TASK.
Write out exactly the lines from the line with "# ---- helpers" through the line with "turn = (Vector(target)", both ends included, and no other line.

COLLECTED MATERIAL.
·····

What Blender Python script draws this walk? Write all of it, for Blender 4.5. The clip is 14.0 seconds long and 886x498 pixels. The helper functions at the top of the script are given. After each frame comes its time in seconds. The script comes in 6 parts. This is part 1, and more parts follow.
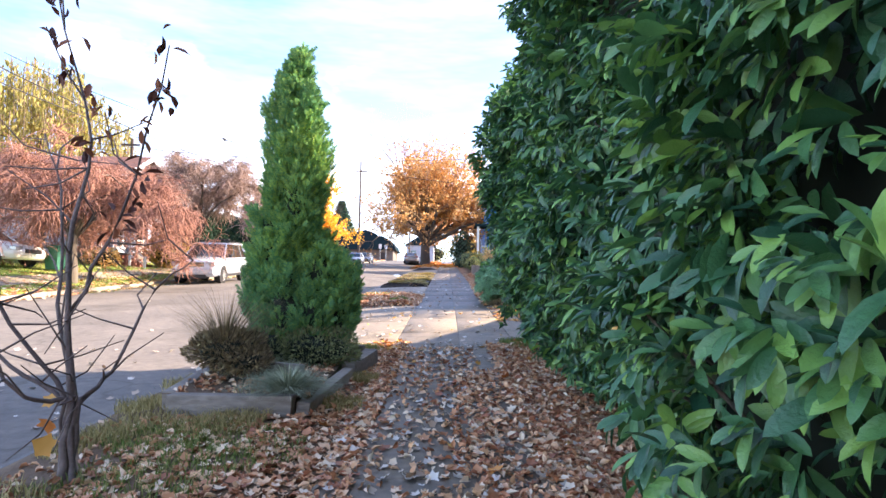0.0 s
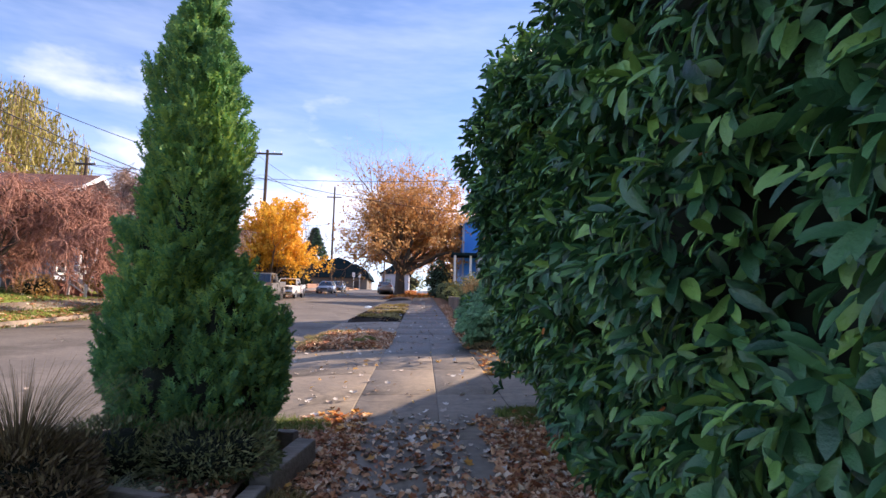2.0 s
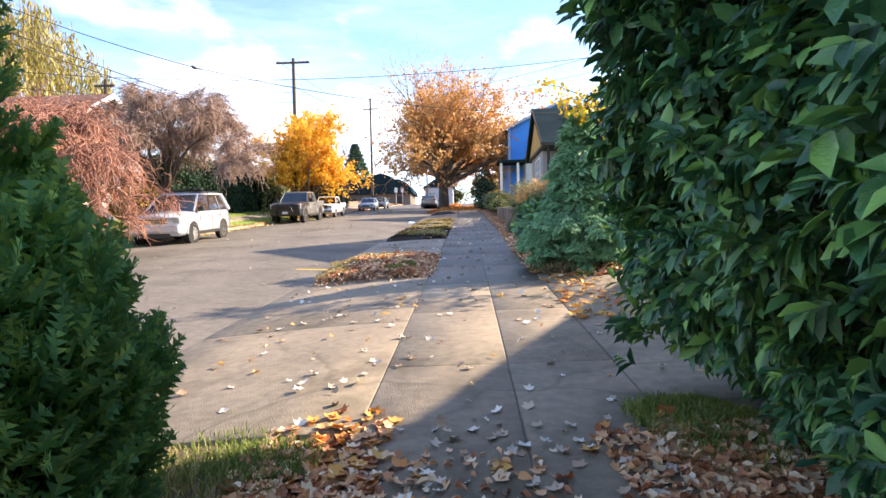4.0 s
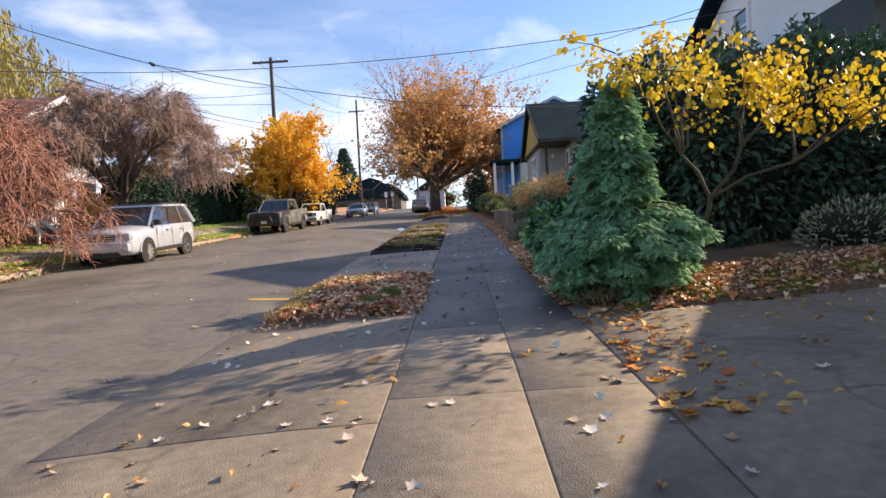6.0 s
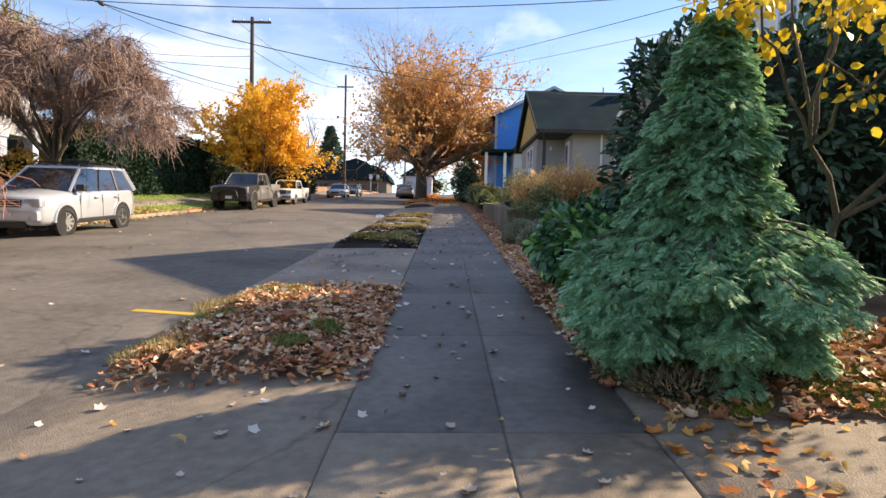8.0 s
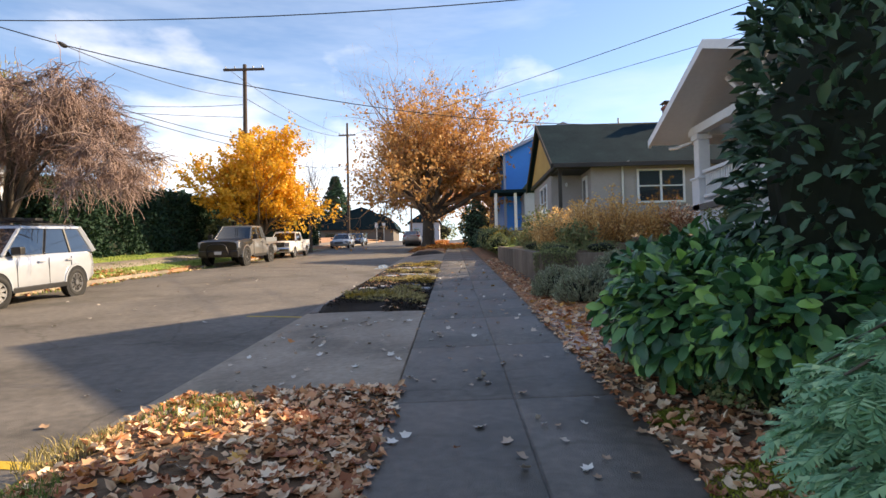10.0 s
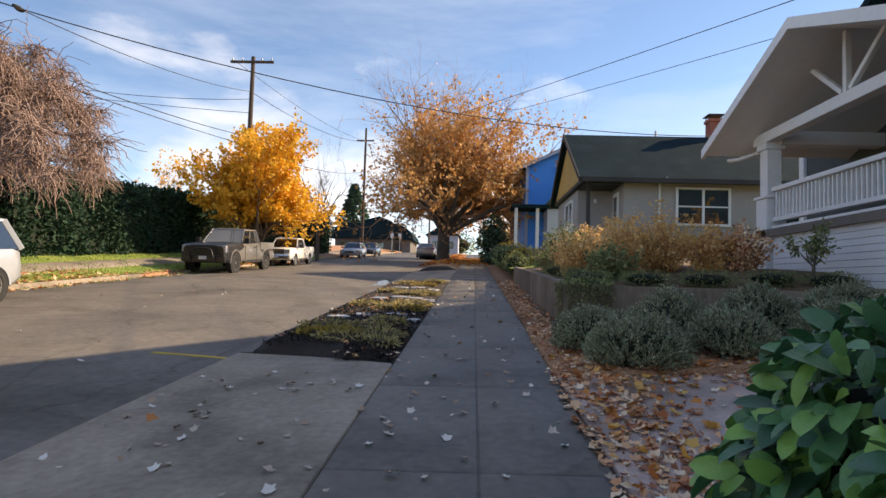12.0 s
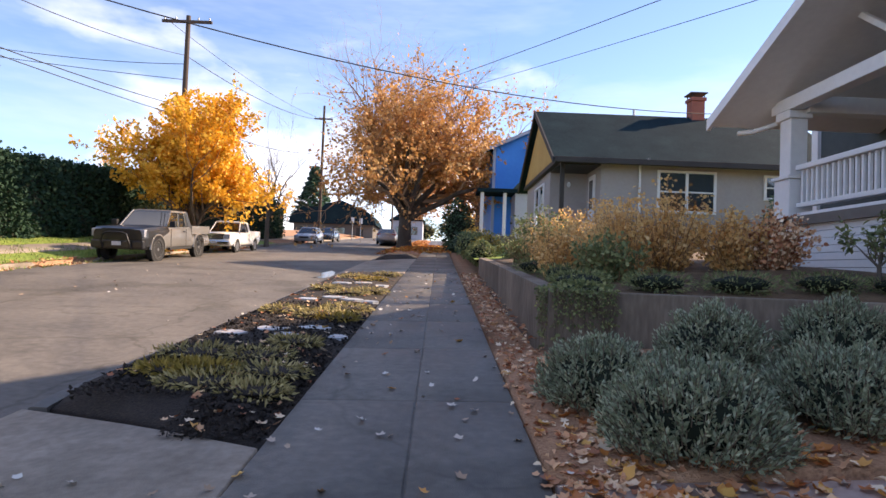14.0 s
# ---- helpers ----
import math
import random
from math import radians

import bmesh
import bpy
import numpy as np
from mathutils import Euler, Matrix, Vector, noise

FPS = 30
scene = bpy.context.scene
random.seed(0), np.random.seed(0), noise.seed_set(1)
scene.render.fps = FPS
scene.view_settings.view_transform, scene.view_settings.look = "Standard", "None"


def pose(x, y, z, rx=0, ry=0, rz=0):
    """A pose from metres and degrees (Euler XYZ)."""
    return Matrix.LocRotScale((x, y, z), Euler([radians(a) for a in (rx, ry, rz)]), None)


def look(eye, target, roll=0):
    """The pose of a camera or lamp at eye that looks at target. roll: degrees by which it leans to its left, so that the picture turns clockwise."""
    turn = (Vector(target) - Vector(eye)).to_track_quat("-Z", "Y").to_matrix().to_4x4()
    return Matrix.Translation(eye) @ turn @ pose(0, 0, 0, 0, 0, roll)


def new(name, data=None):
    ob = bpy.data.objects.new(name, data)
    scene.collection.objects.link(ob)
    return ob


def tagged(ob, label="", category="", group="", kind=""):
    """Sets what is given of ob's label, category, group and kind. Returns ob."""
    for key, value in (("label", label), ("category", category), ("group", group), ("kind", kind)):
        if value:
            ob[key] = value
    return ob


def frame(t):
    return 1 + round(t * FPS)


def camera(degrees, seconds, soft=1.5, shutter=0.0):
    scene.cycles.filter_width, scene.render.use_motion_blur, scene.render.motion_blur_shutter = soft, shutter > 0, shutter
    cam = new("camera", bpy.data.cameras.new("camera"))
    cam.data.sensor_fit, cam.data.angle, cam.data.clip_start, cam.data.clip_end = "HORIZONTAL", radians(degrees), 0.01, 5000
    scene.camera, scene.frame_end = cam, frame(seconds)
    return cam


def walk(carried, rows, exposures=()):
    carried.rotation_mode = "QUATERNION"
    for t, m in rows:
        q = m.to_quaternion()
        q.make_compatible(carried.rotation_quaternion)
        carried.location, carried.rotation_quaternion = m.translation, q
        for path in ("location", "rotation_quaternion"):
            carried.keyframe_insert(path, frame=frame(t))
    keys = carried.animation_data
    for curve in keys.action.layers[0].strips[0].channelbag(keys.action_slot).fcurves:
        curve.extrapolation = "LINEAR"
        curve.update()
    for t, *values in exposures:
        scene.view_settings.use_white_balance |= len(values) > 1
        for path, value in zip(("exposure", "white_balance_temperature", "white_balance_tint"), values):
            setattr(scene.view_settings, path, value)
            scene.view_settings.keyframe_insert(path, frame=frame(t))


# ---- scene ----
cam = camera(74.8, 14.0)
PATH = [
    (0, (0.126, 0.594, 1.322), (0.113, 2.589, 1.466), 0.95),
    (0.5, (0.052, 1.134, 1.359), (0.042, 3.122, 1.581), 0.75),
    (1, (0.042, 1.715, 1.430), (0.067, 3.694, 1.719), 1.39),
    (1.5, (0.039, 2.274, 1.475), (0.085, 4.255, 1.747), 0.75),
    (2, (0.119, 2.825, 1.557), (0.188, 4.809, 1.801), 1.30),
    (2.5, (0.161, 3.446, 1.607), (0.218, 5.439, 1.765), 0.83),
    (3, (0.169, 4.226, 1.629), (0.181, 6.226, 1.642), 0.51),
    (3.5, (0.112, 5.000, 1.625), (0.047, 6.998, 1.567), -0.75),
    (5.8, (-0.068, 8.025, 1.845), (-0.156, 10.023, 1.799), -2.21),
    (6, (-0.047, 8.285, 1.843), (-0.107, 10.283, 1.796), -2.96),
    (6.5, (-0.005, 8.988, 1.922), (-0.155, 10.982, 1.939), -3.30),
    (7, (-0.000, 9.683, 1.946), (-0.120, 11.678, 1.873), -0.65),
    (7.5, (0.043, 10.438, 1.995), (0.025, 12.436, 1.891), 0.67),
    (8, (-0.024, 11.092, 2.038), (-0.027, 13.090, 1.947), 1.34),
    (8.5, (-0.048, 11.789, 2.073), (-0.060, 13.788, 2.012), 0.66),
    (9, (-0.154, 12.503, 2.117), (-0.193, 14.502, 2.128), -0.90),
    (9.2, (-0.158, 12.768, 2.118), (-0.185, 14.768, 2.152), -1.52),
    (11.3, (0.115, 15.811, 2.313), (0.031, 17.808, 2.389), 0.58),
    (11.5, (0.158, 16.105, 2.341), (0.069, 18.101, 2.420), 1.19),
    (12, (0.262, 16.869, 2.402), (0.157, 18.863, 2.513), 1.82),
    (12.5, (0.316, 17.562, 2.484), (0.251, 19.559, 2.571), 1.65),
    (13, (0.415, 18.311, 2.516), (0.432, 20.311, 2.479), 0.20),
    (13.5, (0.435, 18.989, 2.583), (0.498, 20.988, 2.543), 0.62),
    (14, (0.466, 19.724, 2.624), (0.481, 21.723, 2.690), 2.20),
]
EXPO = [(0.0, 2.4, 6700, 20), (0.7, 2.2, 6700, 21), (1.5, 1.4, 6600, 24), (2.0, 1.25, 6600, 24), (2.6, 1.35, 6600, 21), (3.5, 2.0, 6900, 14), (6.0, 1.05, 6950, 16), (7.0, 1.0, 6950, 16), (8.0, 1.2, 7300, 14), (8.5, 1.35, 7600, 13), (9.0, 1.35, 7600, 13), (11.5, 0.95, 7500, 13), (12.5, 1.0, 7500, 15), (14.0, 1.32, 7000, 20)]
walk(cam, [(t, look(eye, target, roll)) for t, eye, target, roll in PATH], EXPO)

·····

SOLVED PROBLEM.
# ---- helpers ----
import math
import random
from math import radians

import bmesh
import bpy
import numpy as np
from mathutils import Euler, Matrix, Vector, noise

FPS = 30
scene = bpy.context.scene
random.seed(0), np.random.seed(0), noise.seed_set(1)
scene.render.fps = FPS
scene.view_settings.view_transform, scene.view_settings.look = "Standard", "None"


def pose(x, y, z, rx=0, ry=0, rz=0):
    """A pose from metres and degrees (Euler XYZ)."""
    return Matrix.LocRotScale((x, y, z), Euler([radians(a) for a in (rx, ry, rz)]), None)


def look(eye, target, roll=0):
    """The pose of a camera or lamp at eye that looks at target. roll: degrees by which it leans to its left, so that the picture turns clockwise."""
    turn = (Vector(target) - Vector(eye)).to_track_quat("-Z", "Y").to_matrix().to_4x4()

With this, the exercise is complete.